この週は、しっかりとした雨が降り続いた。冬枯れの沢の水も、すっかり水量が多くなって音を響かせている。山は少しずつ色付き始めいるが、今目立っているのは、茶色い木立の中のコブシや桜だろう。
牧馬も含まれる篠原の自治会の総会があった。今回の総会で、地域の防災活動を地元の人間が担う「自主防災組織」のありようを変更する話が出た。相模原市の指導で、それぞれの自治会に設置を求められた自主防災組織だけど、市の指導のままにとりあえず形を作ってみたが、これまでの活動の経験から、あまり組織のありようが実態に即していないと言う気づきもあった。今回は、組織の在り方を、組織の形自体は簡素化し、より実践的な組織にしていこうという方向で考えている。
一度、えらい台風を経験したからねえ。あの時は、藤野は確かに「被災地」といっていい状態だった。
もう一つ、地域の交通として使われている「乗合タクシー」が、牧馬にも来ることになったのが総会での話題。ただ牧馬では使えるのは14時半までという条件が付く。
この乗合タクシー、路線バスが走っている所は使えないという制限がある。なので、牧馬から藤野駅まで行こうと思ったら、路線バスのバス停のある所で乗り換えが必要になる。このわずらわしさが無くなったら利用ももっと増えるのは確実なんだけどな。
最近聞いた話で興味深かったのがこれ。
空き家の問題は、全国的なものだけど、こういう動きも始まったのかなぁと思った。
空き家にもいろんな形がある。別荘のように、空き家ではないが年に数回しか使わないという家もあれば、今は使わないが、いつかは使うかもしれないと言う気持ちで持ち続けている家もある。住んではいなくても値上がりを期待した投資目的で持っている家もあるだろう。

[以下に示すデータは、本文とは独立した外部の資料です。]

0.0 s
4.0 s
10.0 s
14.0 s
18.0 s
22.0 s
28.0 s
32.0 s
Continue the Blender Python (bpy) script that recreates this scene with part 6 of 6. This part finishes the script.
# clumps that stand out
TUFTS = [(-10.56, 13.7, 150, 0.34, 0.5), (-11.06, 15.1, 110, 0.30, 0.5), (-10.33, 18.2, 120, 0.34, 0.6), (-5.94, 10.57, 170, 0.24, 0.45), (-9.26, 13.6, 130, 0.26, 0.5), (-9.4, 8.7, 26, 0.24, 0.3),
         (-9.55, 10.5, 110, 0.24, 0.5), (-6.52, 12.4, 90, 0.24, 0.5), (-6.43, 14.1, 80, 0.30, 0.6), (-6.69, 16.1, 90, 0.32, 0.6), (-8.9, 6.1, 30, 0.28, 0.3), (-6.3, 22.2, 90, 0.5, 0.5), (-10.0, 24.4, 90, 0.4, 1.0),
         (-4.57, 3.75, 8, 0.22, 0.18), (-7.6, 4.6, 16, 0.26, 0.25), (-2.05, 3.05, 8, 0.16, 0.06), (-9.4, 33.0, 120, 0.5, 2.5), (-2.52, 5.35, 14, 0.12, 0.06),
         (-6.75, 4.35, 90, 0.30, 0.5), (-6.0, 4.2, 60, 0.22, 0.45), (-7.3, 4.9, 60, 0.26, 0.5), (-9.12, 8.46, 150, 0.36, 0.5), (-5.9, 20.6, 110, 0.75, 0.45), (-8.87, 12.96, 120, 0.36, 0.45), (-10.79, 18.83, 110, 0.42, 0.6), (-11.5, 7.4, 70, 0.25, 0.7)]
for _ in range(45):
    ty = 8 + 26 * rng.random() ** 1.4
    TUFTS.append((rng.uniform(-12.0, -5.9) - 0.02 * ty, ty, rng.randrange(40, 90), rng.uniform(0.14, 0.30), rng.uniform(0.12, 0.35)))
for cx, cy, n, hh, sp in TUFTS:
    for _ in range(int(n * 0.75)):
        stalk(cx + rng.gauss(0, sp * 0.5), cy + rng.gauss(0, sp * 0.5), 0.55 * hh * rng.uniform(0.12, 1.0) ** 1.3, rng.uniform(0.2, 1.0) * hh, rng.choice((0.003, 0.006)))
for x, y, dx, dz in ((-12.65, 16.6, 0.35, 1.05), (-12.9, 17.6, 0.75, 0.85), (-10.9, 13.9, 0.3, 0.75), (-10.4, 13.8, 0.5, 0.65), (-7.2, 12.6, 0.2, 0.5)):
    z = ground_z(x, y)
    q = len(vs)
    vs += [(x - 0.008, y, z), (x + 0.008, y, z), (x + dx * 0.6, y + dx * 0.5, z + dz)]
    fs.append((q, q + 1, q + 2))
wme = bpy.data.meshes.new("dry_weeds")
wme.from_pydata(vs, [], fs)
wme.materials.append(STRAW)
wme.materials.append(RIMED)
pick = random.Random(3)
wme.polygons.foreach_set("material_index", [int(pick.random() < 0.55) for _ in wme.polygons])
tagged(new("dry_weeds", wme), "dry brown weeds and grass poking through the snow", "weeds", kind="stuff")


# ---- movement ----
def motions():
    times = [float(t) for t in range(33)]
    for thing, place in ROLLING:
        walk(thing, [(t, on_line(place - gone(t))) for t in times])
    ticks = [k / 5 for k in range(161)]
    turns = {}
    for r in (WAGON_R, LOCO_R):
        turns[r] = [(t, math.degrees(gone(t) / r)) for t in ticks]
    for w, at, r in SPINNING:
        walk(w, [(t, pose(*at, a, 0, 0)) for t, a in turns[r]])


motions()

自分の棲んでいる所で多いのは、確かに今は人は住んでいないけれど、そこで育った兄弟たちは案外近くに住んでいて、それぞれの荷物置場として使われていたり、春の山菜採りの時とかタケノコ掘りの時に使うような家。こういう家は、利用されずに放置されている家とは違って、ちゃんと管理されているものだ。

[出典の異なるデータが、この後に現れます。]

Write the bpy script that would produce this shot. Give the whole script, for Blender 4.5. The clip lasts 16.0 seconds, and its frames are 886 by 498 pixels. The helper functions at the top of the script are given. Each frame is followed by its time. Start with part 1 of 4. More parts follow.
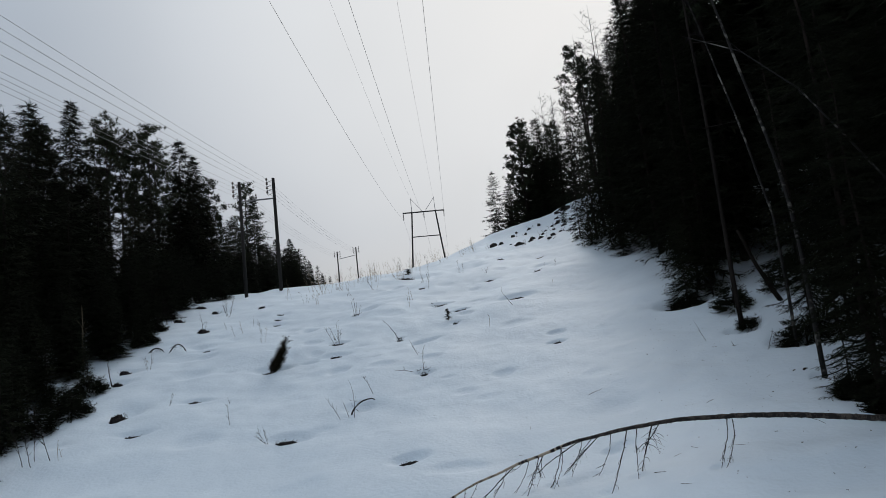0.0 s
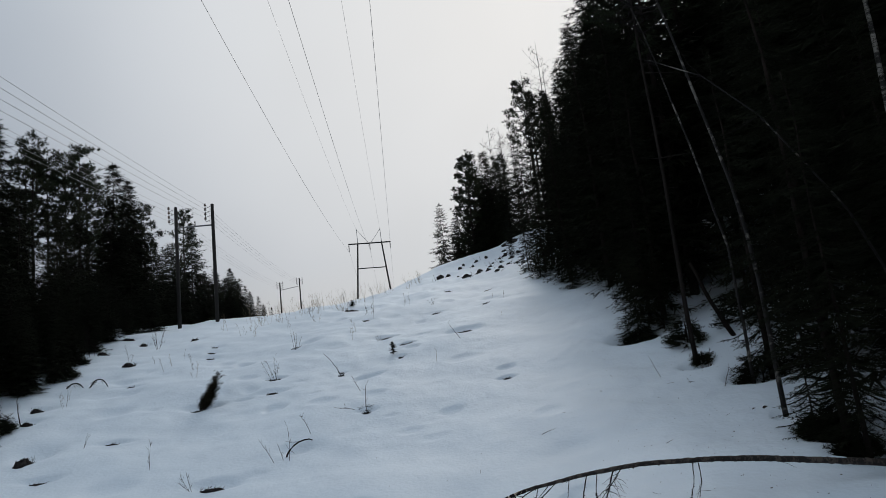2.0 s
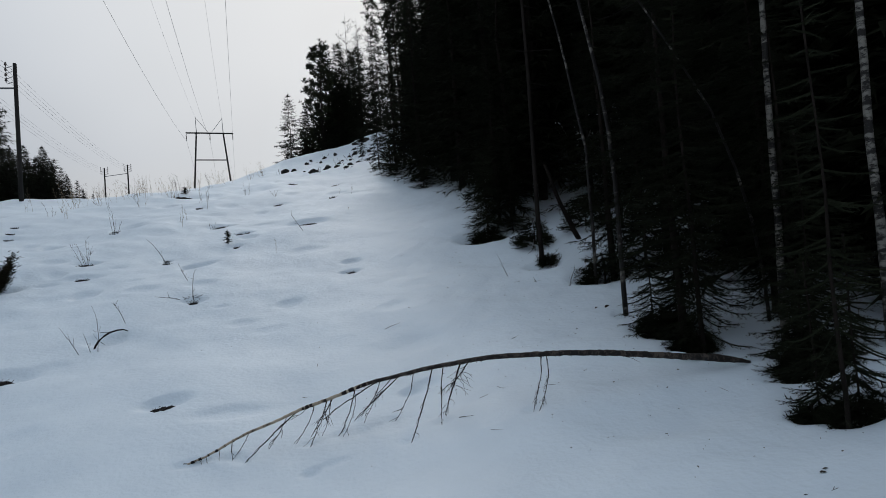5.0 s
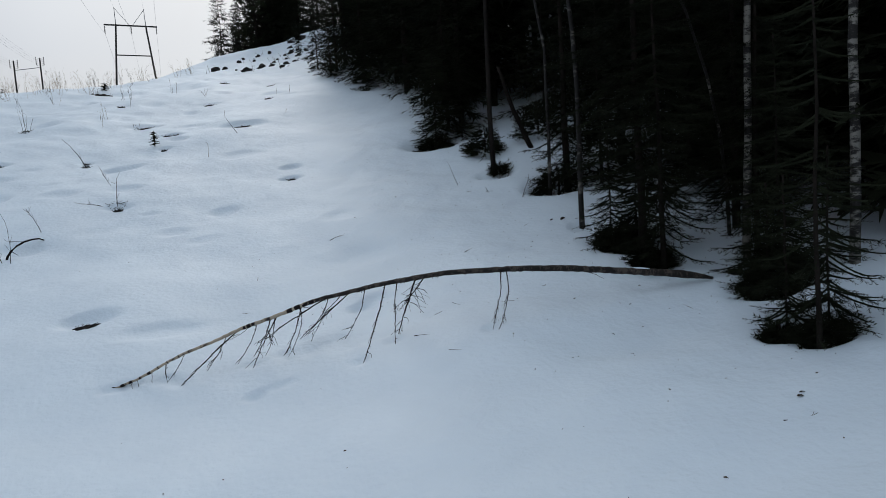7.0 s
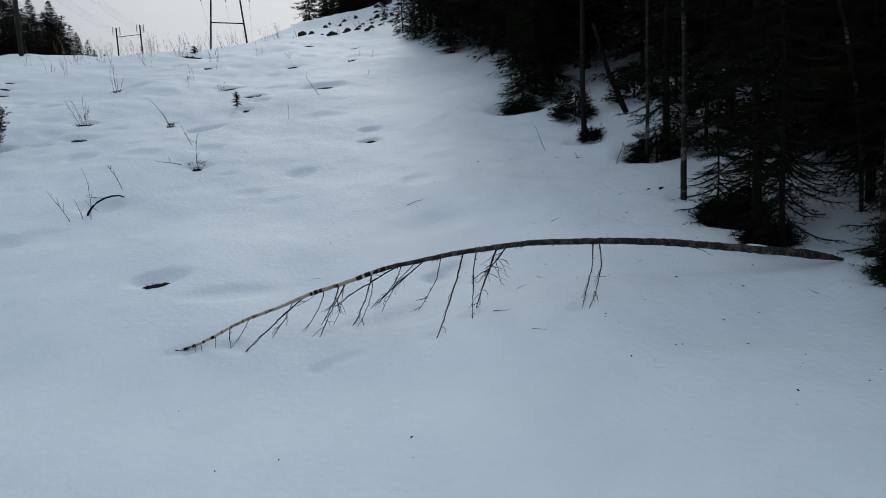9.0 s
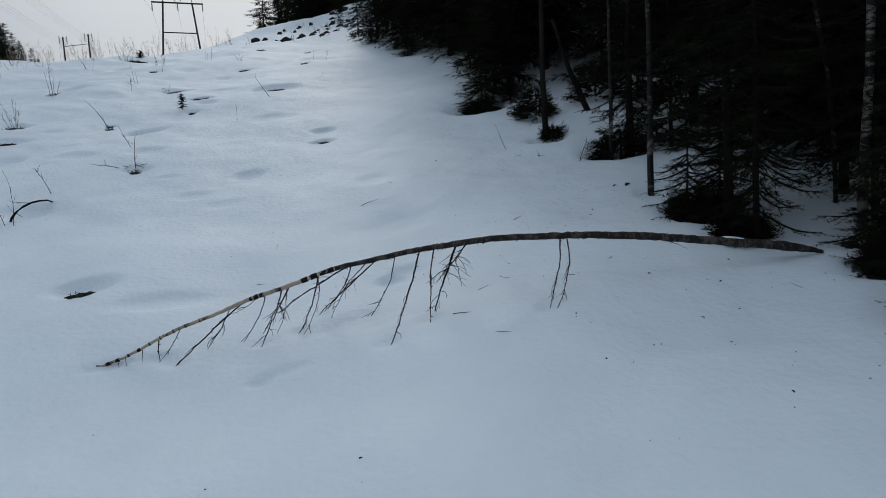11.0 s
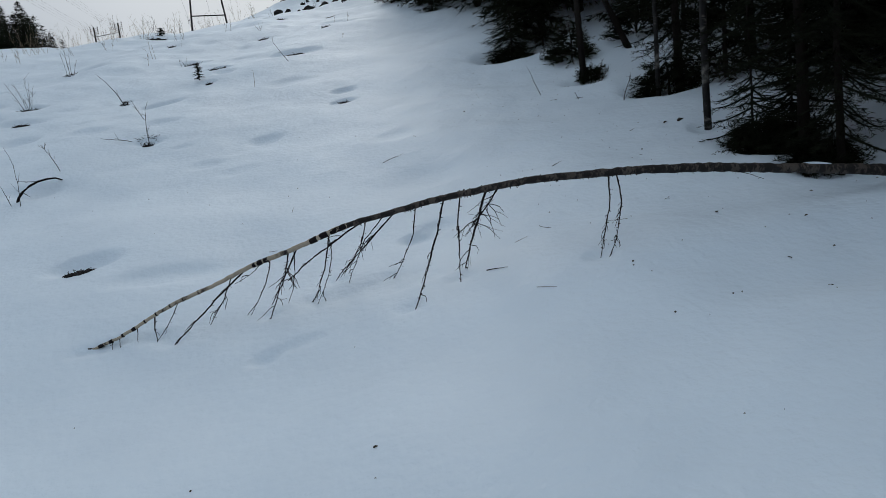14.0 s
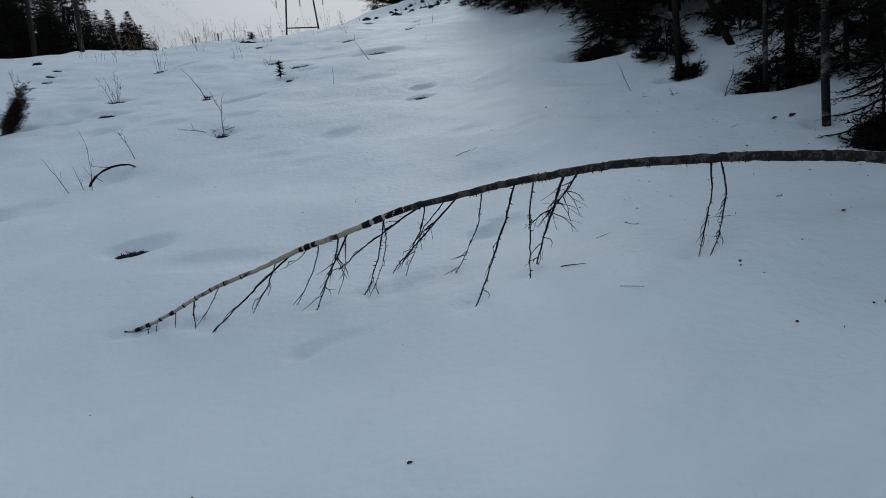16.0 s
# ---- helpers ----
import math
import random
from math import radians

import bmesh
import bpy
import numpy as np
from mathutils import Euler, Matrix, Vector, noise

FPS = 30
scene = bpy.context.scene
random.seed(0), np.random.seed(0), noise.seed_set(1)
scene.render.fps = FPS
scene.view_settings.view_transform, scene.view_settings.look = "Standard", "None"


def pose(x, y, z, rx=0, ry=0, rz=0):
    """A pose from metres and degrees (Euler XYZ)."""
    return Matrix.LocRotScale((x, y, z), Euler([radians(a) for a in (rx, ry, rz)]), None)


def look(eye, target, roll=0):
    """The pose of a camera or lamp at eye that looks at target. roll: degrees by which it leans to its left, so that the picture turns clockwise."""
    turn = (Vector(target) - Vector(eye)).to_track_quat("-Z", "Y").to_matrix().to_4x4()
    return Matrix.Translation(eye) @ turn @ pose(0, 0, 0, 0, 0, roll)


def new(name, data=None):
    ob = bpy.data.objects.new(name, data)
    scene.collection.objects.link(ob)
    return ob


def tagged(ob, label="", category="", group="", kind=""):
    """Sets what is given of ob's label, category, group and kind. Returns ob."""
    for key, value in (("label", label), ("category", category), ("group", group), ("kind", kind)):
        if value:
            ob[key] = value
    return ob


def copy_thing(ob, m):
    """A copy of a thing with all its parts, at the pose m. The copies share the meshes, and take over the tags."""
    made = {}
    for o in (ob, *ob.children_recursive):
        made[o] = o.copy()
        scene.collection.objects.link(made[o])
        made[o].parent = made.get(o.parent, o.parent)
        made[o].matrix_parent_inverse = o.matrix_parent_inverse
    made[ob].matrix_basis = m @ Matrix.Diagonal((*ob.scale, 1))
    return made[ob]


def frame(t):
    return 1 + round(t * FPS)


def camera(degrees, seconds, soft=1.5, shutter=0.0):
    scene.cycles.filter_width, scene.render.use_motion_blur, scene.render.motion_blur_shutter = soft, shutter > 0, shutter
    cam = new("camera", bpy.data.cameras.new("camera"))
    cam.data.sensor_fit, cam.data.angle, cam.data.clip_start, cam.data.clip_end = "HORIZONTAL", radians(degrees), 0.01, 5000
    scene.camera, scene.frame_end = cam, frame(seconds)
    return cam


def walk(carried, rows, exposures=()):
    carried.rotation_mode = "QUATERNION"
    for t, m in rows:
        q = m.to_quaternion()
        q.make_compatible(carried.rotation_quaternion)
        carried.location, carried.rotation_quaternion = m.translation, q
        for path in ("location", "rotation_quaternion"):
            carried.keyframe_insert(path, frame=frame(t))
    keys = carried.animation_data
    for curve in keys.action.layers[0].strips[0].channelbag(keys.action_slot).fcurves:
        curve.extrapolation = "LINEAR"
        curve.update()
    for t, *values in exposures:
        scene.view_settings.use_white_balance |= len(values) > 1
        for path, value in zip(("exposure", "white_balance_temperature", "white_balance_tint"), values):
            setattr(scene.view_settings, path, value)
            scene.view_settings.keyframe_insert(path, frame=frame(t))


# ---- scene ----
cam = camera(65.5, 16.0, soft=0.85)
SCALE = 1.35  # the layout below is drawn at 1 : 1.35
PATH = [
    (0, (0.553, 0.128, 1.585), (0.514, 2.1, 1.92), -6.6),
    (0.5, (0.621, 0.41, 1.723), (0.665, 2.379, 2.069), -7.0),
    (1, (0.565, 0.584, 1.678), (0.627, 2.544, 2.071), -7.2),
    (1.5, (0.623, 0.777, 1.704), (0.617, 2.738, 2.096), -5.9),
    (2, (0.529, 0.889, 1.652), (0.656, 2.842, 2.062), -6.7),
    (2.5, (0.552, 0.882, 1.634), (0.562, 2.833, 2.076), -7.0),
    (3, (0.545, 1.102, 1.562), (0.61, 3.06, 1.965), -7.2),
    (3.5, (0.549, 1.313, 1.603), (0.717, 3.273, 1.966), -7.2),
    (4, (0.53, 1.52, 1.583), (0.684, 3.503, 1.789), -6.5),
    (4.5, (0.584, 1.729, 1.549), (0.927, 3.689, 1.755), -6.7),
    (5, (0.6, 1.894, 1.453), (1.139, 3.817, 1.552), -4.6),
    (5.2, (0.558, 1.945, 1.519), (1.145, 3.856, 1.463), -3.3),
    (7.3, (0.634, 2.642, 1.485), (1.324, 4.505, 1.252), -3.6),
    (7.5, (0.662, 2.711, 1.505), (1.332, 4.572, 1.21), -2.7),
    (8, (0.68, 2.866, 1.332), (1.35, 4.742, 1.153), -4.0),
    (8.5, (0.71, 3.01, 1.378), (1.279, 4.9, 1.058), -3.9),
    (9, (0.793, 3.182, 1.376), (1.253, 5.112, 1.127), -2.7),
    (9.5, (0.822, 3.328, 1.345), (1.387, 5.228, 1.08), -4.3),
    (10, (0.884, 3.471, 1.255), (1.373, 5.388, 0.96), -3.2),
    (10.2, (0.905, 3.513, 1.249), (1.437, 5.43, 1.042), -2.8),
    (12.3, (1.138, 4.074, 1.052), (1.719, 5.972, 0.805), -3.3),
    (12.5, (1.17, 4.121, 1.062), (1.714, 6.03, 0.815), -4.3),
    (13, (1.226, 4.235, 1.041), (1.858, 6.103, 0.705), -3.2),
    (13.5, (1.247, 4.352, 0.978), (1.742, 6.262, 0.65), -4.1),
    (14, (1.283, 4.47, 0.91), (1.728, 6.397, 0.615), -6.8),
    (14.5, (1.324, 4.607, 0.9), (1.468, 6.583, 0.629), -6.9),
    (15, (1.317, 4.721, 0.832), (1.425, 6.706, 0.61), -6.3),
    (15.5, (1.433, 4.859, 0.753), (1.504, 6.83, 0.421), -4.0),
    (16, (1.471, 5.035, 0.654), (1.697, 7.009, 0.424), -5.1),
]
walk(cam, [(t, look(Vector(eye) * SCALE, Vector(target) * SCALE, roll)) for t, eye, target, roll in PATH],
     [(0, -0.17, 6500, 10), (1, -0.24, 6500, 10), (2.5, -0.23, 6500, 10), (3.5, -0.26, 6480, 10), (4.5, -0.21, 6450, 10), (5, -0.18, 6440, 10), (7.5, 0.06, 6430, 10), (9, -0.10, 6420, 9.5), (12.5, -0.17, 6380, 9), (13.4, -0.13, 6350, 8.5),
      (14.5, -0.16, 6330, 8), (15, -0.27, 6320, 7.5), (16, -0.37, 6300, 7.5)])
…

その一方で、その家を巣立った子供たちが、まったく見向きもせずに放置され、崩れ落ちていく家も確かにある。いったん崩壊の過程に入ると、修理するにしても解体して更地にするにしてもお金がかかるので、そんな金はかけてられないと、ますます放置されて崩壊が進む。こういう家を見ると、無残な気持ちになる。こんな状態にするくらいなら、もっと早い段階で売るなりすればよかったのに、と。
空き家にも税金がかかる世の中になると、少しは人々の考え方も変わるだろうか。家に限らず、資産とは「使われない事は罪である」という考え方に。
あともう一つ、人々の意識で変わってほしい事がある。それは、中古の家も、大切に使われて維持や修繕も重ねられてきたものは、価値がある、というものに。これまでの考え方は、家などというものは、新築当初の状態が一番価値が高く、そこから価値はどんどん低くなり、20年もしたら建物そのものの価値は無になってしまうというのが普通だ。
こういう考え方の場合、少し年数が経った家を、まじめに維持管理する気持ちが薄れてしまう。築年数が経っていても、丁寧に使われ、耐震性や快適性も新しい基準に適合するように改築が重ねられ、現代の新築の家と遜色ない家の場合は、中古でも高く評価されるようになれば、もう少し空き家も大事に管理されて、無残に朽ちるにまさせるままのような事は減ると思う。
さらに言えば、たとえ20世紀の後期に建てられた、ありふれた家であっても、大事に維持されて使われていけば、数十年も経てば、風格ある街並みの一部になるんじゃないかと思う。そんな、時間を重ねたがゆえの価値を、人々が認識するようになったら、家だけでなく、街並みも美しくなっていくのではないか。
家であれ何であれ、少し古びてきたらすぐに無価値と断じて廃棄して新品に取り換えるのではなく、時を重ねたがゆえの美しさに愛着をもって、大事に使い続ける、そんな気風が日本に根付くときが来るのかどうか。
ヨーロッパの街並みなんか、200年前とほとんど変わらない街並みだって普通にあるのだけど、日本の場合、よほどの観光地でもないと、そんな土地はないよね。
今回の日記であげた動画の京都だって、京都らしさはすっかり希薄になっていると思う。